Armin Mahrt

Profile
- Positions: Tailback, quarterback, halfback

Personal information
- Born: November 9, 1897 Dayton, Ohio, U.S.
- Died: May 7, 1961 (aged 63) Stearns County, Minnesota, U.S.
- Listed height: 5 ft 11 in (1.80 m)
- Listed weight: 175 lb (79 kg)

Career information
- College: University of Dayton, West Virginia University

Career history
- Dayton Triangles (1924–1925); Pottsville Maroons (1925); Dayton Triangles (1926);
- Stats at Pro Football Reference

= Armin Mahrt =

American football player (1897–1961)

Armin Richard Mahrt (November 9, 1897 – May 7, 1961) was an American football player from Dayton, Ohio.
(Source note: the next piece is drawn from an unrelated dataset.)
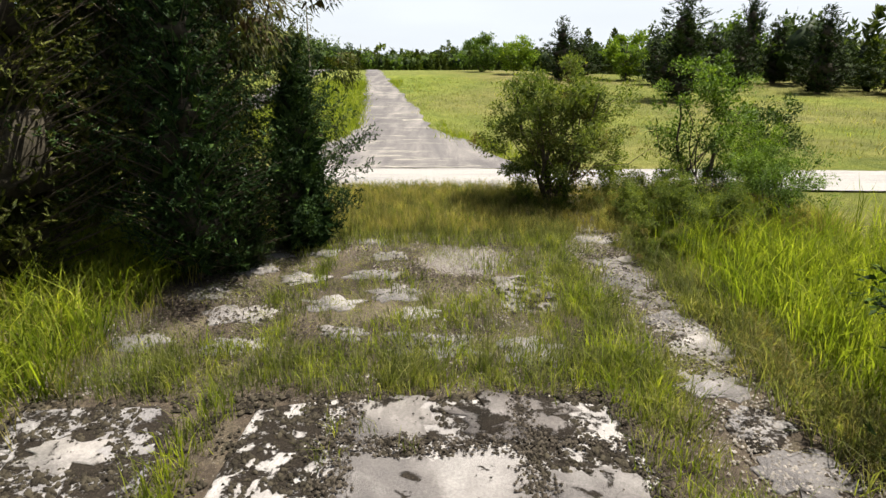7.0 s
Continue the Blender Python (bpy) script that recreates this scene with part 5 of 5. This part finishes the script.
def remnant(x0, x1, y0, y1, r, square=4.0, ragged=0.10):
    """The outline of a bare patch of paving between moss and grit: a worn rounded rectangle."""
    cx, cy = (x0 + x1) / 2, (y0 + y1) / 2
    n = int(np.clip((x1 - x0 + y1 - y0) * 20, 24, 96))
    seed = int(r.integers(1, 9999))
    out = []
    for k in range(n):
        t = 2 * math.pi * k / n
        c, s = math.cos(t), math.sin(t)
        q = (abs(c) ** square + abs(s) ** square) ** (-1 / square)
        w = 1 + ragged * (float(soft_noise(c * 2 + 5, s * 2 + 5, 0.7, seed)) - 0.5) * 1.8 + ragged * (float(soft_noise(c * 2 + 5, s * 2 + 5, 0.16, seed + 1)) - 0.5) * 1.3 + ragged * r.uniform(-0.25, 0.25)
        out.append(Vector((cx + (x1 - x0) / 2 * c * q * w, cy + (y1 - y0) / 2 * s * q * w)))
    return out


for x0, x1, y0, y1, kind, lift in BARE:
    small = min(x1 - x0, y1 - y0) < 0.75
    lay_slab(carriageway, remnant(x0, x1, y0, y1, r, 2.4 if small else 5.0, 0.42 if small else 0.17), kind, r, 0.0, 0.004, 0.040 if lift > 0.03 else 0.026)
# the same further back, where grass has taken more of it
for tone, patches in EARLY:
    for x0, x1, y0, y1 in patches:
        small = min(x1 - x0, y1 - y0) < 0.9
        lay_slab(carriageway, remnant(x0, x1, y0, y1, r, 2.8 if small else 4.5, 0.30 if small else 0.17), tone, r, 0.0, 0.008, 0.044)
for x0, x1, y0, y1 in CRUSTED:
    lay_slab(carriageway, rect(x0, x1, y0, y1), "d", r, 0.04, 0.06, 0.030)
# mossy slabs under and between them
for k, (y0, y1) in enumerate(zip(JOINTS, JOINTS[1:])):
    if y0 > 41 or y0 < -15:
        continue
    for x0, x1 in ((-3.4, -1.25), (-0.95, 2.0)):
        for poly in shards(x0, x1, y0 + 0.25, y1 - 0.25, int(r.integers(4, 7)), r):
            if r.uniform() < 0.35:
                continue
            lay_slab(carriageway, poly, r.choice(["m", "d", "m", "d"]), r, 0.14, 0.04, 0.016)

slab_road = new("slab_carriageway")
tagged(slab_road, "old concrete carriageway of large grey stained slabs", "pavement", kind="structure")
for x0, x1, y0, y1, kind in LEFT_WHOLE:
    lay_slab(slab_road, rect(x0, x1, y0, y1), kind, r, 0.03, 0.05, 0.04)
for kind, patches in LEFT_WORN:
    for x0, x1, y0, y1 in patches:
        small = min(x1 - x0, y1 - y0) < 1.4
        lay_slab(slab_road, remnant(x0, x1, y0, y1, r, 2.8 if small else 6.0, 0.3 if small else 0.12), kind, r, 0.0, 0.012, 0.04)

walk_way = new("footway")
tagged(walk_way, "narrow broken concrete footway beside the carriageway", "pavement", kind="structure")
for k in range(46):
    y0 = 1.5 + 1.5 * k
    x0 = float(np.interp(y0, (0, 20, 32, 48, 56, 60, 63, 66, 70), (2.45, 2.68, 3.02, 3.35, 3.25, 3.28, 3.32, 3.3, 3.7)))
    if r.uniform() < (0.12 if y0 > 34 else 0.04):
        continue
    if 33 < y0 < 46 and r.uniform() < 0.7:
        continue
    if y0 < 50:
        lay_slab(walk_way, rect(x0, x0 + 0.85, y0 + 0.02, y0 + 1.46), "w", r, 0.02, 0.015)
        continue
    # from here on only worn remains lie in the grit
    for k in range(2):
        wide, long = r.uniform(0.55, 0.8), r.uniform(0.5, 0.85)
        left = x0 + r.uniform(0, 0.8 - wide)
        near = y0 + 0.75 * k + r.uniform(0, 0.1)
        if r.uniform() < 0.8:
            lay_slab(walk_way, remnant(left, left + wide, near, near + long, r, 2.8, 0.42), r.choice(["m", "w", "p"]), r, 0.0, 0.008, 0.03)


# ---------------------------------------------------------------- loose grit and stones
def stones(name, places, size, mat, label, seed):
    """Many small angular stones lying on the ground, in one mesh."""
    r = np.random.default_rng(seed)
    n = len(places)
    p = np.array([(1, 0, 0), (-0.5, 0.87, 0), (-0.5, -0.87, 0), (0.1, 0.05, 0.8), (0.3, 0.4, 0.35), (-0.5, 0.0, 0.4)])
    f = np.array([(0, 4, 3), (0, 1, 4), (1, 3, 4), (1, 5, 3), (1, 2, 5), (2, 3, 5), (2, 0, 3)])
    ang = r.uniform(0, 6.28, n)
    s = size * r.uniform(0.4, 1.3, n) ** 1.6
    q = p[None] * r.uniform(0.7, 1.3, (n, 6, 3))
    x = (q[:, :, 0] * np.cos(ang)[:, None] - q[:, :, 1] * np.sin(ang)[:, None]) * s[:, None] + places[:, 0:1]
    y = (q[:, :, 0] * np.sin(ang)[:, None] + q[:, :, 1] * np.cos(ang)[:, None]) * s[:, None] + places[:, 1:2]
    z = q[:, :, 2] * s[:, None] + places[:, 2:3]
    v = np.stack([x, y, z], 2).reshape(-1, 3)
    loops = (np.arange(n)[:, None, None] * 6 + f[None]).ravel()
    return tagged(link_object(name, raw_mesh(name, v, loops, np.full(n * 7, 3)), mat), label, "stones", kind="stuff")


def strewn(n, x0, x1, y0, y1, seed, keep, z=0.012):
    r = np.random.default_rng(seed)
    x, y = r.uniform(x0, x1, n), r.uniform(y0, y1, n)
    ok = r.uniform(0, 1, n) < keep(x, y)
    return np.stack([x[ok], y[ok], ground_z(x[ok], y[ok]) + z], 1)


def stone_material(name, a, b):
    m, nt, nodes, links, p = material(name)
    geo = nodes.new("ShaderNodeNewGeometry")
    links.new(ramp(nt, geo.outputs["Random Per Island"], [(0.0, a), (1.0, b)]), p.inputs["Base Color"])
    p.inputs["Roughness"].default_value = 0.95
    return m


GRIT_DARK = stone_material("dark_grit", (0.010, 0.008, 0.006), (0.065, 0.054, 0.042))
GRAVEL_PALE = stone_material("crushed_concrete", (0.13, 0.115, 0.105), (0.27, 0.245, 0.225))
GRIT_PALE = stone_material("pale_grit", (0.07, 0.060, 0.052), (0.26, 0.235, 0.21))
stones("grit", strewn(15000, -4.0, 3.0, 60.8, 67, 401, lambda x, y: np.clip((soft_noise(x, y, 0.9, 75) - 0.42) * 4, 0, 1) * (((x - 1.2) / 0.8) ** 2 + ((y - 65.1) / 0.8) ** 2 > 1.0), 0.04), 0.020, GRIT_DARK, "dark grit and crumbled moss on the paving", 401)
stones("grit", strewn(34000, -4.0, 4.2, 60.8, 68, 402, lambda x, y: np.clip((soft_noise(x, y, 0.6, 76) - 0.4) * 4, 0, 1) * 0.8, 0.02), 0.013, GRIT_PALE, "pale crumbled concrete grit", 402)
stones("grit", strewn(26000, 2.9, 4.5, 50, 69, 409, lambda x, y: np.clip(1.3 - np.abs(x - 3.65) / 0.6, 0, 1) * np.clip((soft_noise(x, y, 0.5, 43) - 0.3) * 3, 0, 1), 0.03), 0.015, GRIT_PALE, "pale crumbled grit on the broken walk", 409)
stones("grit", strewn(9000, 2.9, 4.5, 50, 69, 410, lambda x, y: np.clip(1.3 - np.abs(x - 3.75) / 0.6, 0, 1) * (soft_noise(x, y, 0.4, 42) > 0.55), 0.03), 0.022, GRIT_DARK, "dark crumbled moss on the broken walk", 410)
stones("gravel", strewn(30000, 0.2, 2.2, 63.9, 66.2, 403, lambda x, y: np.clip(1.2 - ((x - 1.2) / 0.8) ** 2 - ((y - 65.1) / 0.8) ** 2, 0, 1), 0.018), 0.0095, GRAVEL_PALE, "patch of pale crushed concrete gravel", 403)


def slab_seams(x, y):
    """Crumbled grit gathers along the edges of the large slabs and in a fan over one corner."""
    d = np.minimum.reduce([np.abs(x + 0.13), np.abs(x - 1.5) + 0.02, np.abs(y - 58.28), np.abs(y - 60.05), np.abs(x - 2.45), np.abs(y - 56.65)])
    seam = np.clip(1 - d / (0.08 + 0.2 * soft_noise(x, y, 0.5, 79)), 0, 1) * (y < 60.9)
    fan = np.clip(1.3 - ((x - 1.9) / 0.8) ** 2 - ((y - 57.05) / 0.62) ** 2, 0, 1)
    return np.maximum(seam, fan)


stones("grit", strewn(34000, -0.4, 2.6, 56.2, 60.9, 405, slab_seams, 0.05), 0.016, GRIT_DARK, "dark crumbled grit along the slab edges", 405)
stones("grit", strewn(5000, -3.0, 2.4, 52.0, 61.0, 406, lambda x, y: 0.12 + 0.4 * (soft_noise(x, y, 0.8, 80) > 0.6), 0.05), 0.010, GRIT_DARK, "scattered dark grit on the slabs", 406)


def moss_beds(x, y):
    """Moss cushions crowd on the covered parts of the slabs, away from the bare patches."""
    bare = on_paving(x, y, BARE, 0.06)
    lobes = soft_noise(x, y, 0.22, 56) * 0.6 + soft_noise(x, y, 0.09, 55) * 0.4
    return np.where(bare, 0.0, np.clip((lobes - 0.44) * 9, 0, 1))


MOSS = stone_material("dry_dark_moss", (0.010, 0.008, 0.006), (0.046, 0.039, 0.027))
stones("moss", strewn(20000, -3.6, 2.5, 47.9, 51.3, 408, lambda x, y: np.clip((soft_noise(x, y, 0.25, 48) * 0.6 + soft_noise(x, y, 0.1, 47) * 0.4 - 0.60) * 8, 0, 1) * (np.abs(x + 0.37) > 0.24), 0.03), 0.016, MOSS, "dry dark moss cushions crusting old paving", 408)
stones("moss", strewn(46000, -3.3, 2.5, 51.9, 60.9, 407, moss_beds, 0.03), 0.026, MOSS, "dry dark moss cushions spread over old paving", 407)


# ---------------------------------------------------------------- lumps of white concrete by the crossing road
def rock(x, y, size, seed):
    r = np.random.default_rng(seed)
    bm = bmesh.new()
    bmesh.ops.create_icosphere(bm, subdivisions=2, radius=1.0)
    for v in bm.verts:
        v.co *= 0.75 + 0.45 * noise.noise(v.co * 1.3 + Vector((seed, 0, 0))) + r.uniform(-0.06, 0.06)
        v.co.z *= 0.6
    mesh = bpy.data.meshes.new("rock")
    bm.to_mesh(mesh)
    bm.free()
    ob = link_object("rock", mesh, SLAB_WALK)
    ob.matrix_basis = Matrix.LocRotScale((x, y, gz(x, y) + size * 0.2), Euler((0, 0, r.uniform(0, 6))), (size, size * 0.8, size * 0.8))
    tagged(ob, "pale lump of broken concrete in the grass", "rock", "concrete lumps by the road")


for k, (x, y, s) in enumerate([(4.5, 70.6, 0.26), (5.0, 70.9, 0.34), (5.6, 70.5, 0.22), (6.3, 70.8, 0.30), (4.1, 70.9, 0.18), (7.1, 70.5, 0.24)]):
    rock(x, y, s, k + 1)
He played during the early years of the National Football League (NFL) for the Dayton Triangles and the Pottsville Maroons over the course of his three-year career. Mahrt made his NFL debut in 1924 with the Triangles. In 1925 Mahrt played on the Maroons team that won the 1925 NFL Championship, before it was stripped from the team due to a disputed rules violation.
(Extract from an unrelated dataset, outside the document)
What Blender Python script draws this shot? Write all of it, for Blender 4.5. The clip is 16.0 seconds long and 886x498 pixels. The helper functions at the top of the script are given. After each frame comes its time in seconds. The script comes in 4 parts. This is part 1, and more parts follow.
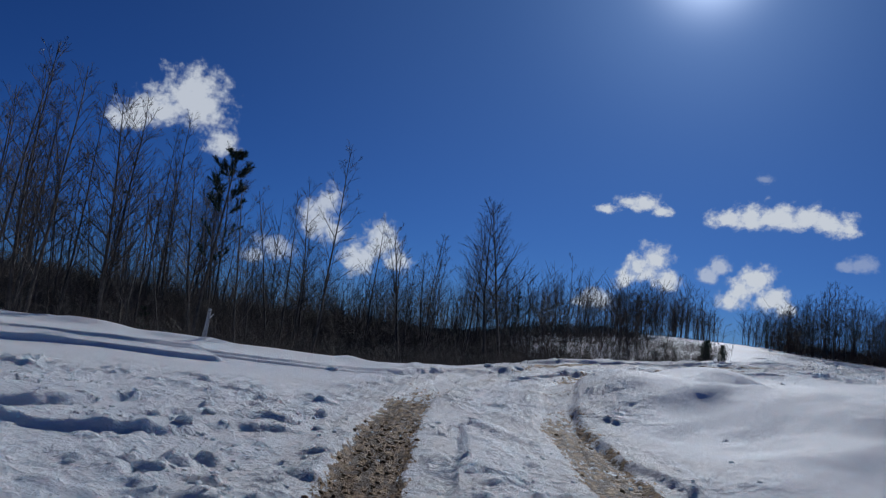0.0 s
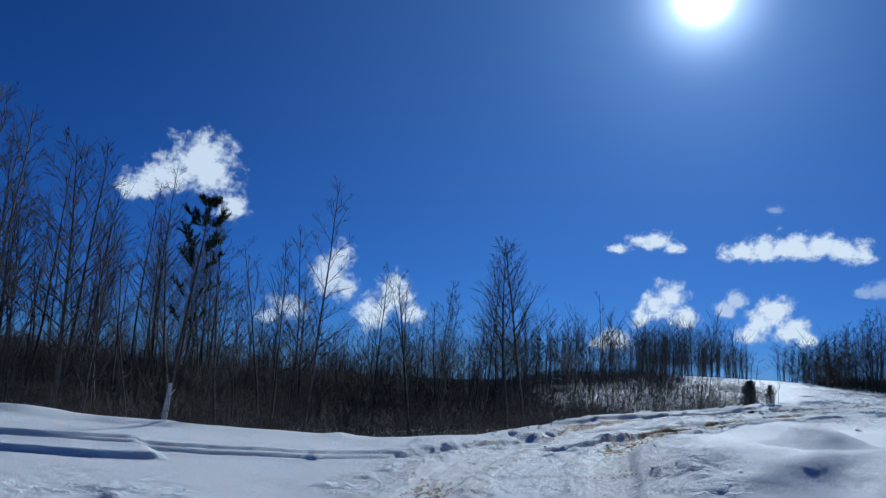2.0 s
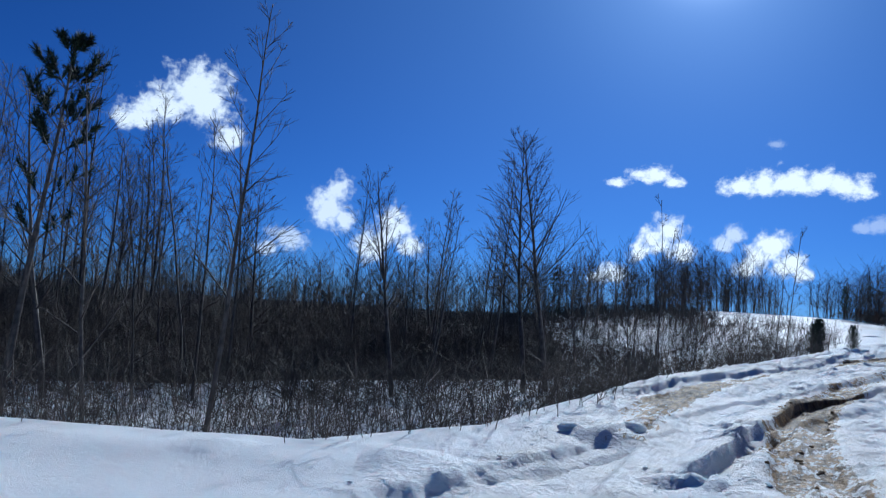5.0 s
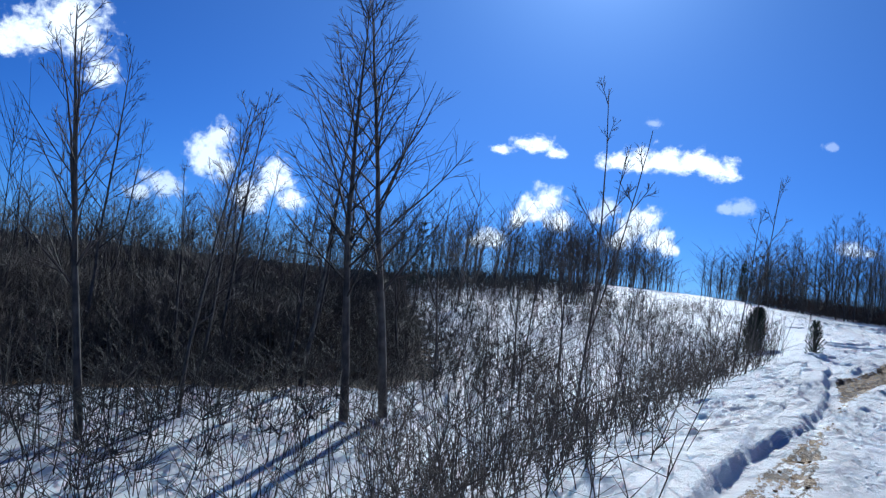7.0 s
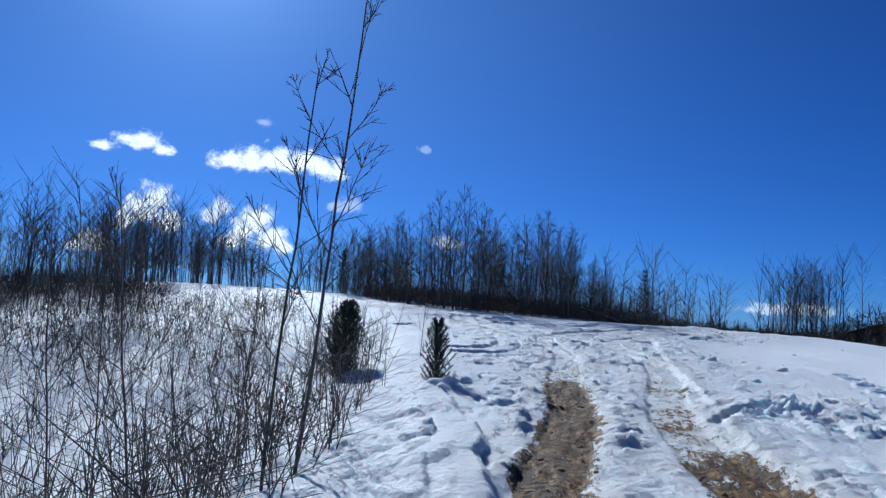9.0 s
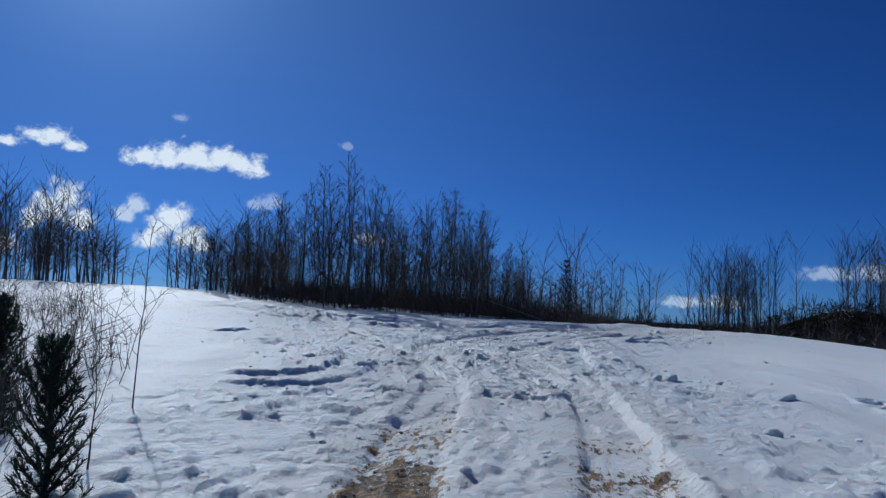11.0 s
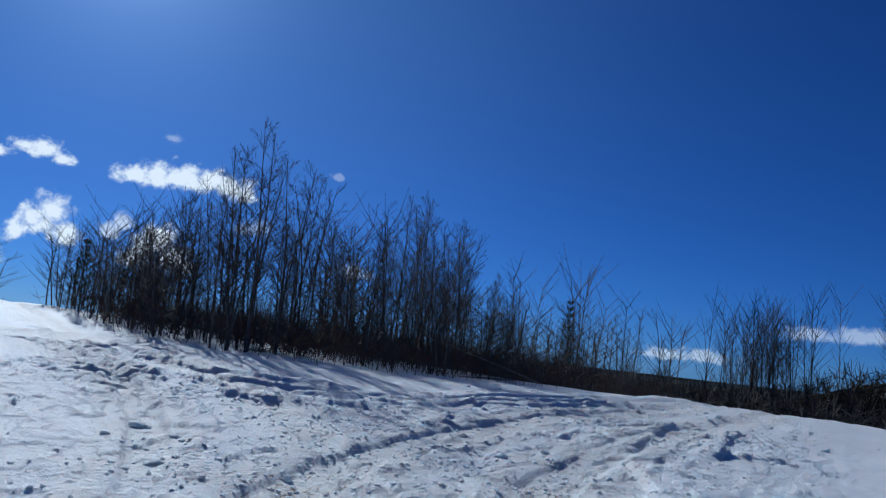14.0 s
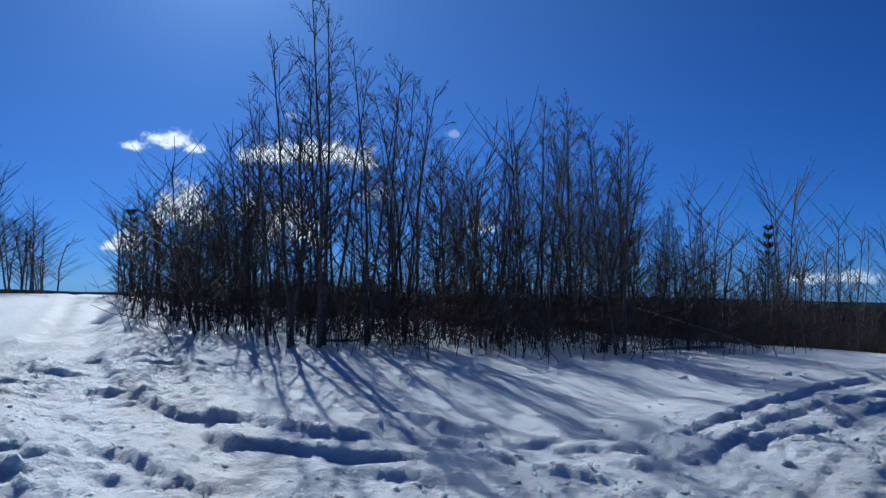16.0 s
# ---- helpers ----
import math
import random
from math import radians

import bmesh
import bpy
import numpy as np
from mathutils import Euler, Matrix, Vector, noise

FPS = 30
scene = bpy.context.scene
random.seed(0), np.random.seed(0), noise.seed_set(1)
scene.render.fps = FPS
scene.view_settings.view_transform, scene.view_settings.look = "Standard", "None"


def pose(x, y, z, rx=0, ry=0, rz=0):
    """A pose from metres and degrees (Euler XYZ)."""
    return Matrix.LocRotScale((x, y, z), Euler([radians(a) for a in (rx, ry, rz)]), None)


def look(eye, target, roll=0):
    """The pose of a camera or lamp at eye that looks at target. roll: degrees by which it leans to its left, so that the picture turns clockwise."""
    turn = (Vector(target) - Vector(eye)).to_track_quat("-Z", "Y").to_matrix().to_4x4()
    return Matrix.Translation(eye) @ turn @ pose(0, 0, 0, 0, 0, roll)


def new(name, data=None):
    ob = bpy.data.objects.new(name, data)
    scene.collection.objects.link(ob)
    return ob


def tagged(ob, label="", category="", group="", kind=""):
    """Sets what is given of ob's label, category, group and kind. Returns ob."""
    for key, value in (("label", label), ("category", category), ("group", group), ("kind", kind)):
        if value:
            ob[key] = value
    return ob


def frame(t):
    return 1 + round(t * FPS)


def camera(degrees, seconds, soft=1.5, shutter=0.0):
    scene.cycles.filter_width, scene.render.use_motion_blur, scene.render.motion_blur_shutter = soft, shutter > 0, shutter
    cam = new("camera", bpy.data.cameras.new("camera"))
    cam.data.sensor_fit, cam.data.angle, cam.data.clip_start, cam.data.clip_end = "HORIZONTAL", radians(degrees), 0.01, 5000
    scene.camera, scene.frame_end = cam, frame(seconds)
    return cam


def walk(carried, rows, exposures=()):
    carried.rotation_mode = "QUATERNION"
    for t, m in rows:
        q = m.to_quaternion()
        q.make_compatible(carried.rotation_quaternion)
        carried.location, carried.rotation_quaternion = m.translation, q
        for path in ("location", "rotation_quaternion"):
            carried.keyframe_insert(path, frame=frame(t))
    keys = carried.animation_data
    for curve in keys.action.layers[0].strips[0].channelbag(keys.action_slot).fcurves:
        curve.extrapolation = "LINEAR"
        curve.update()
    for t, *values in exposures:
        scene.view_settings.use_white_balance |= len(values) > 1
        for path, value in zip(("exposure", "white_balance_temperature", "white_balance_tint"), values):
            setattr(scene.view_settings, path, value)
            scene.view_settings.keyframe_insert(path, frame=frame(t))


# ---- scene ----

# ---- camera ----
cam = camera(56.0, 16.0, soft=1.3)
PATH = (
    (0, -0.000, 0.000, -0.000, 0.00, 4.87, 6.53),
    (0.5, -0.002, 0.815, 0.019, 0.43, 6.50, 7.48),
    (1, 0.051, 1.518, 0.041, 0.64, 7.42, 5.37),
    (1.5, 0.123, 2.210, 0.089, 0.99, 8.42, 2.94),
    (2, 0.124, 2.856, 0.171, 1.15, 8.23, 3.29),
    (2.5, 0.185, 3.617, 0.264, 0.56, 8.87, 3.01),
    (3, 0.147, 4.754, 0.252, 0.45, 7.29, 5.41),
    (3.5, 0.188, 6.088, 0.248, 0.46, 6.23, 3.01),
    (6, 0.040, 12.586, 0.209, 0.61, 2.01, 4.20),
    (6.5, 0.491, 14.774, 0.323, -2.78, 1.60, 6.08),
    (7, 1.421, 17.259, 0.425, -7.59, 1.56, 6.48),
    (7.5, 2.515, 19.575, 0.434, -14.60, 2.51, 7.19),
    (8, 3.342, 21.933, 0.528, -22.57, 4.53, 5.86),
    (8.5, 4.649, 23.657, 0.525, -28.42, 4.88, 5.07),
    (9, 6.040, 25.116, 0.467, -33.55, 3.75, 3.38),
    (9.5, 7.393, 26.374, 0.412, -36.62, 1.58, 2.47),
    (10, 8.600, 27.550, 0.450, -37.92, 2.29, 2.26),
    (12.5, 13.308, 32.230, 0.568, -40.26, 4.96, 4.38),
    (13, 14.429, 33.610, 0.619, -39.26, 4.83, 7.38),
    (13.5, 15.505, 34.763, 0.745, -39.50, 5.96, 6.82),
    (14, 16.659, 35.903, 0.853, -39.60, 6.45, 6.05),
    (14.5, 17.849, 37.259, 0.903, -38.94, 5.06, 5.54),
    (15, 18.923, 38.465, 0.964, -38.08, 4.34, 3.17),
    (15.5, 19.764, 39.974, 0.996, -35.26, 3.18, 0.70),
    (16, 20.334, 41.246, 1.082, -31.25, 2.62, 0.76),
)


def eye_row(t, x, y, z, yaw, pitch, roll):
    a, b = radians(yaw), radians(pitch)
    way = Vector((-math.sin(a) * math.cos(b), math.cos(a) * math.cos(b), math.sin(b)))
    return t, look((x, y, z), Vector((x, y, z)) + way, roll)


walk(cam, [eye_row(*row) for row in PATH], [(0, -0.62, 5900, 9), (1.5, -0.35, 5450, 4), (3.5, -0.15, 5300, 3), (6, 0.35, 5450, 4), (7.5, 0.55, 5600, 4), (8.3, 0.5, 5650, 4), (9, 0.3, 5450, 4), (10, -0.06, 5650, 5), (12.5, -0.28, 5450, 4), (14, -0.14, 5450, 4), (16, 0.06, 5500, 4)])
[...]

Mahrt attended and played college football for the University of Dayton and West Virginia University. In 1922 a drop kick by Mahrt gave West Virginia a 9–6 victory over rival Pitt in the teams' annual Backyard Brawl. His greatest college game for the Mountaineers took place on October 7, 1922, against Marietta College, when Mahrt scored 24 points on 4 four touchdowns and rushed for 213 yards on 10 carries.